DATASET EXCERPT
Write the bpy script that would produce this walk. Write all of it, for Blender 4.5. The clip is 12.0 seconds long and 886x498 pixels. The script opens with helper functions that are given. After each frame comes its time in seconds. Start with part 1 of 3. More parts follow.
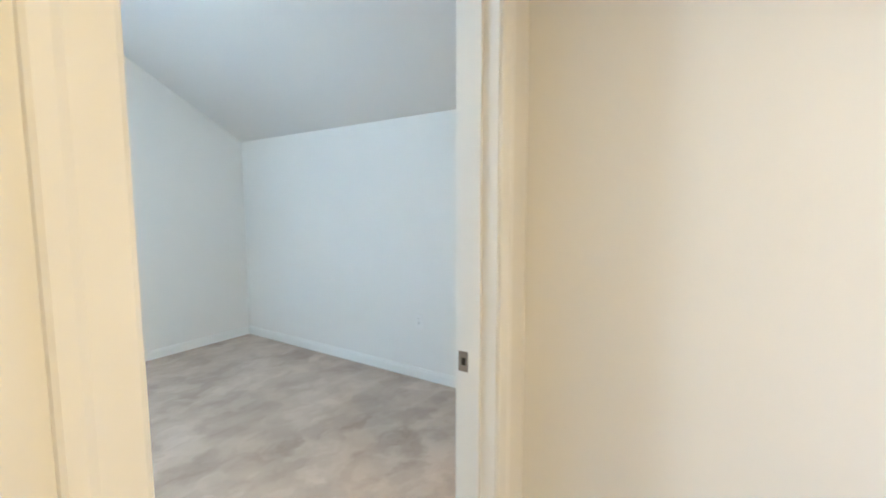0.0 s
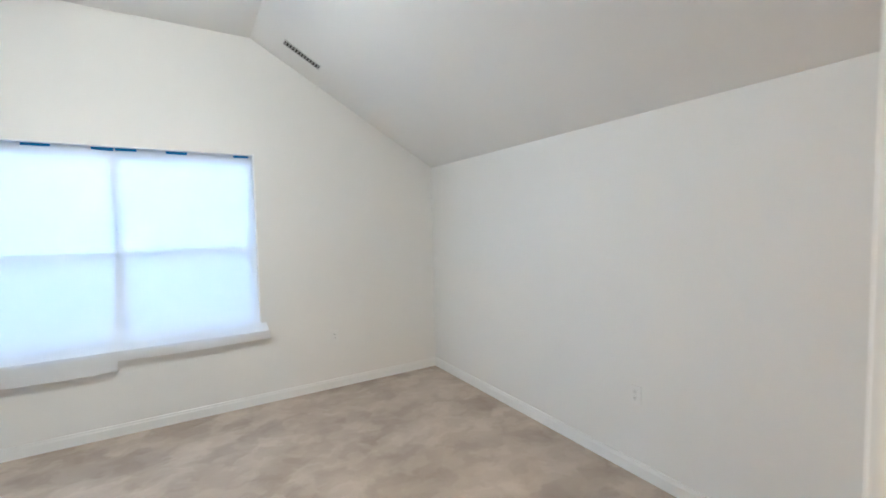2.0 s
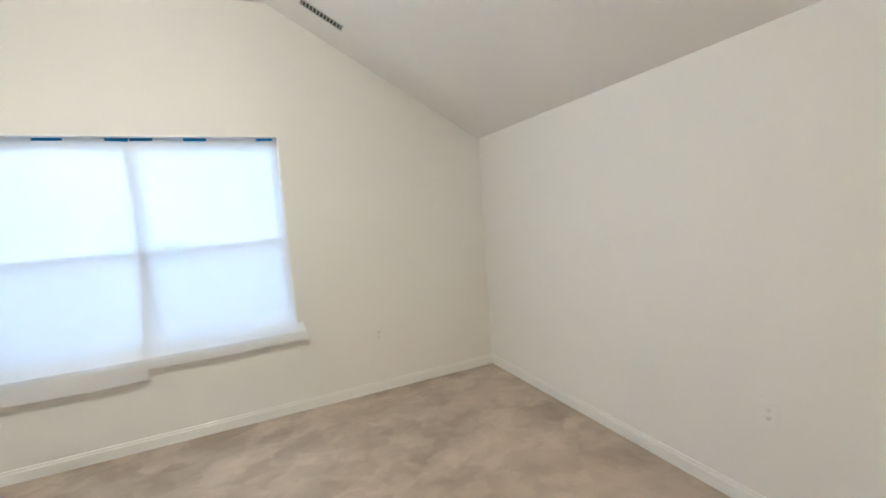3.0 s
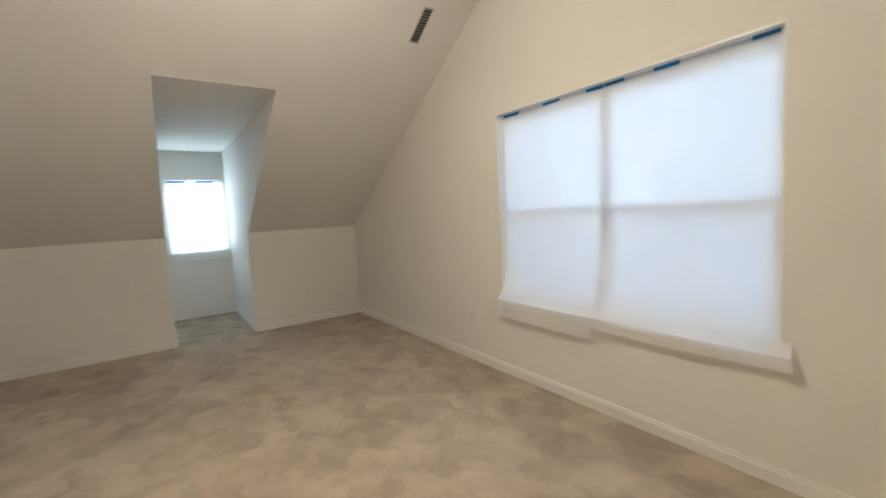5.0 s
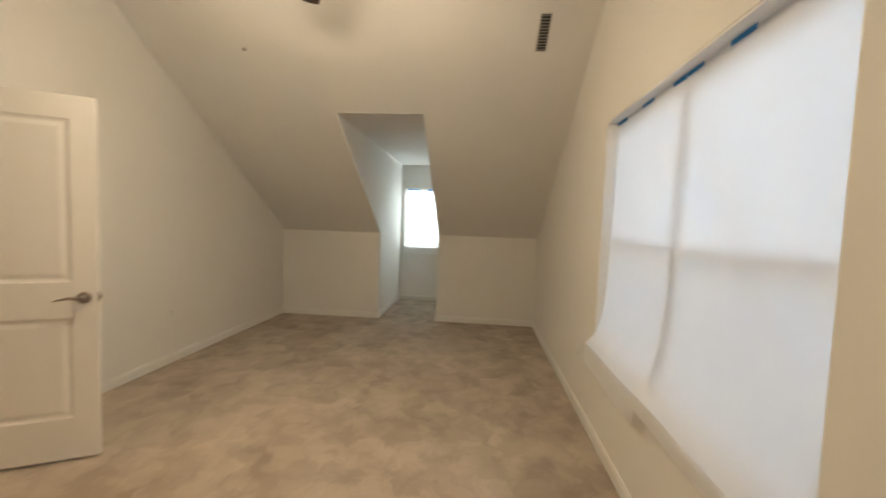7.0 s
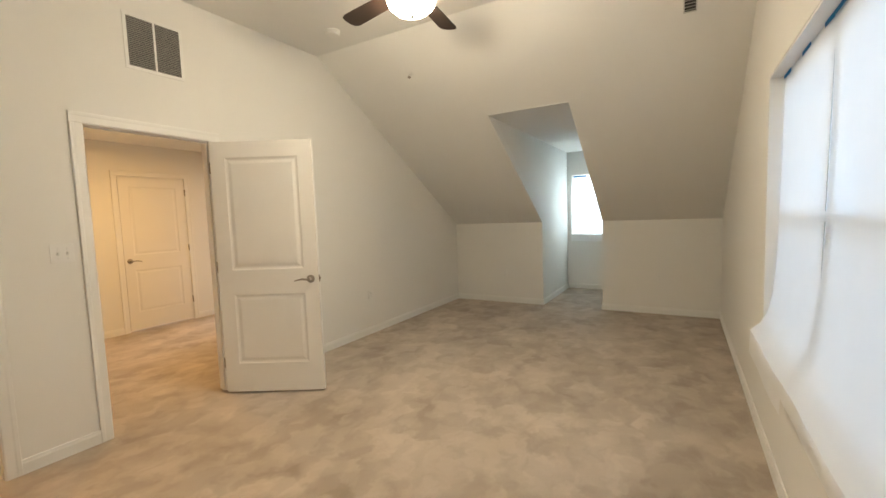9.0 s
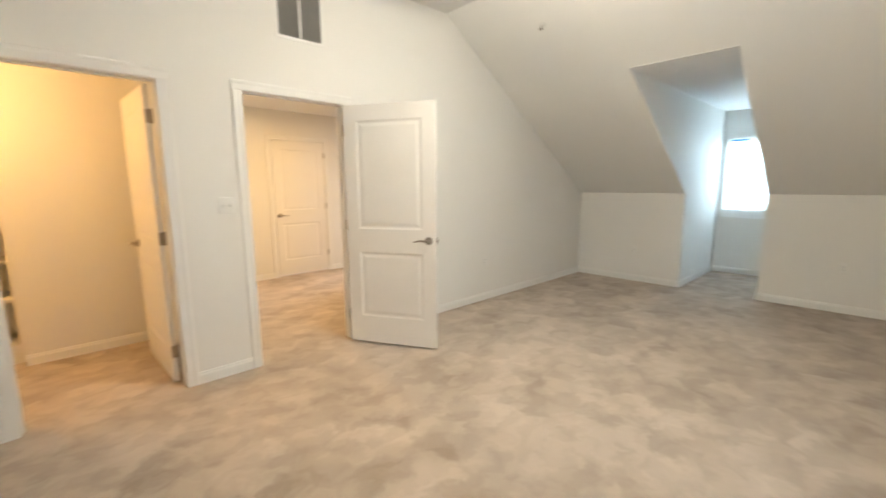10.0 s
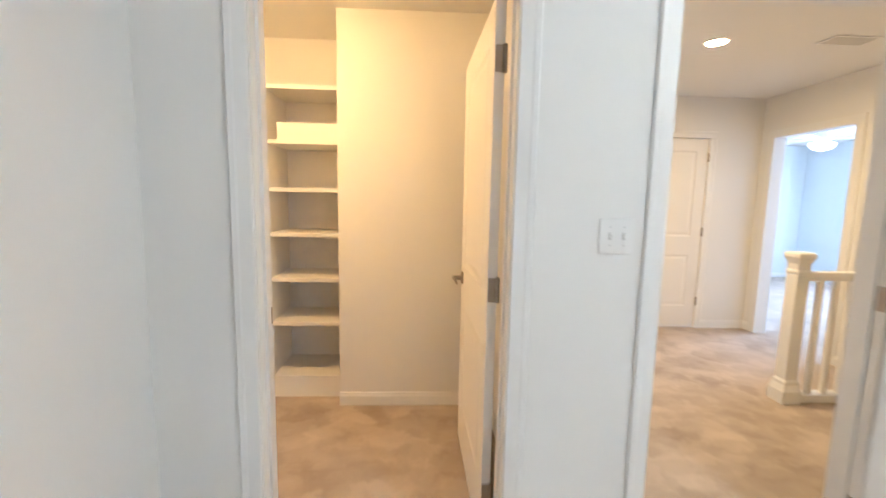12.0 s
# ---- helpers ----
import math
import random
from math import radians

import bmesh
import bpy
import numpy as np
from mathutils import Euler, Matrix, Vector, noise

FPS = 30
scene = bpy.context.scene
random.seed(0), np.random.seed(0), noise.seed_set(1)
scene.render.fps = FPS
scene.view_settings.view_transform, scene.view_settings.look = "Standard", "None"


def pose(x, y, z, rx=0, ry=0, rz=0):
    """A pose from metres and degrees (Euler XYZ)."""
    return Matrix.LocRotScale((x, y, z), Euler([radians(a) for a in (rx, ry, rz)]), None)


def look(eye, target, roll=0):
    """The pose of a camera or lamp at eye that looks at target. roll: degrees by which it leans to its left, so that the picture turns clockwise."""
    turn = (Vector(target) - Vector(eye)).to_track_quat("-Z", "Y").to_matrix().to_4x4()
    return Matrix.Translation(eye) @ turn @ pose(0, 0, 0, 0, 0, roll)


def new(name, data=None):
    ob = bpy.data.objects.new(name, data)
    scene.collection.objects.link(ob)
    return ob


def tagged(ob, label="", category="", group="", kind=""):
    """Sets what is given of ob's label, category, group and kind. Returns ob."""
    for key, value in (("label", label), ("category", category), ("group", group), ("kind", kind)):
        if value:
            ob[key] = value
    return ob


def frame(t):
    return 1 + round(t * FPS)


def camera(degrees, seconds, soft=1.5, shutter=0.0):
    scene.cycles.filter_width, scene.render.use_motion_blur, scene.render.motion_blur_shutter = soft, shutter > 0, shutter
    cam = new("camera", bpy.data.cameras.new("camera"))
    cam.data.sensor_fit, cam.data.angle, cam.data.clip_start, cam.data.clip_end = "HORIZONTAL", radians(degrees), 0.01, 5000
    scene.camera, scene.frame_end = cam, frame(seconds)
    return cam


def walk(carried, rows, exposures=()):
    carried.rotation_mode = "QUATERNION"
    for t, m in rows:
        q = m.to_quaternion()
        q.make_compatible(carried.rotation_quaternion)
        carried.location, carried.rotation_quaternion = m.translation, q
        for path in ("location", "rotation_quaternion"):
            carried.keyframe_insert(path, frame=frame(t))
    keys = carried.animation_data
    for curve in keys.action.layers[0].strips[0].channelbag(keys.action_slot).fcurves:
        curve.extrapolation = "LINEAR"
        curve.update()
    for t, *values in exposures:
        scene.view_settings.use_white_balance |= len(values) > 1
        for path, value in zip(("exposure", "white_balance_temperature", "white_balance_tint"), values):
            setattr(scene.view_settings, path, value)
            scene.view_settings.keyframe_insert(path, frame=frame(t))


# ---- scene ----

REQUIRED TASK
Each line above is to be copied verbatim. Drop any image from the copy.

TASK RESPONSE
Write the bpy script that would produce this walk. Write all of it, for Blender 4.5. The clip is 12.0 seconds long and 886x498 pixels. The script opens with helper functions that are given. After each frame comes its time in seconds. Start with part 1 of 3. More parts follow.
0.0 s
2.0 s
3.0 s
5.0 s
7.0 s
9.0 s
10.0 s
12.0 s
# ---- helpers ----
import math
import random
from math import radians

import bmesh
import bpy
import numpy as np
from mathutils import Euler, Matrix, Vector, noise

FPS = 30
scene = bpy.context.scene
random.seed(0), np.random.seed(0), noise.seed_set(1)
scene.render.fps = FPS
scene.view_settings.view_transform, scene.view_settings.look = "Standard", "None"


def pose(x, y, z, rx=0, ry=0, rz=0):
    """A pose from metres and degrees (Euler XYZ)."""
    return Matrix.LocRotScale((x, y, z), Euler([radians(a) for a in (rx, ry, rz)]), None)


def look(eye, target, roll=0):
    """The pose of a camera or lamp at eye that looks at target. roll: degrees by which it leans to its left, so that the picture turns clockwise."""
    turn = (Vector(target) - Vector(eye)).to_track_quat("-Z", "Y").to_matrix().to_4x4()
    return Matrix.Translation(eye) @ turn @ pose(0, 0, 0, 0, 0, roll)


def new(name, data=None):
    ob = bpy.data.objects.new(name, data)
    scene.collection.objects.link(ob)
    return ob


def tagged(ob, label="", category="", group="", kind=""):
    """Sets what is given of ob's label, category, group and kind. Returns ob."""
    for key, value in (("label", label), ("category", category), ("group", group), ("kind", kind)):
        if value:
            ob[key] = value
    return ob


def frame(t):
    return 1 + round(t * FPS)


def camera(degrees, seconds, soft=1.5, shutter=0.0):
    scene.cycles.filter_width, scene.render.use_motion_blur, scene.render.motion_blur_shutter = soft, shutter > 0, shutter
    cam = new("camera", bpy.data.cameras.new("camera"))
    cam.data.sensor_fit, cam.data.angle, cam.data.clip_start, cam.data.clip_end = "HORIZONTAL", radians(degrees), 0.01, 5000
    scene.camera, scene.frame_end = cam, frame(seconds)
    return cam


def walk(carried, rows, exposures=()):
    carried.rotation_mode = "QUATERNION"
    for t, m in rows:
        q = m.to_quaternion()
        q.make_compatible(carried.rotation_quaternion)
        carried.location, carried.rotation_quaternion = m.translation, q
        for path in ("location", "rotation_quaternion"):
            carried.keyframe_insert(path, frame=frame(t))
    keys = carried.animation_data
    for curve in keys.action.layers[0].strips[0].channelbag(keys.action_slot).fcurves:
        curve.extrapolation = "LINEAR"
        curve.update()
    for t, *values in exposures:
        scene.view_settings.use_white_balance |= len(values) > 1
        for path, value in zip(("exposure", "white_balance_temperature", "white_balance_tint"), values):
            setattr(scene.view_settings, path, value)
            scene.view_settings.keyframe_insert(path, frame=frame(t))


# ---- scene ----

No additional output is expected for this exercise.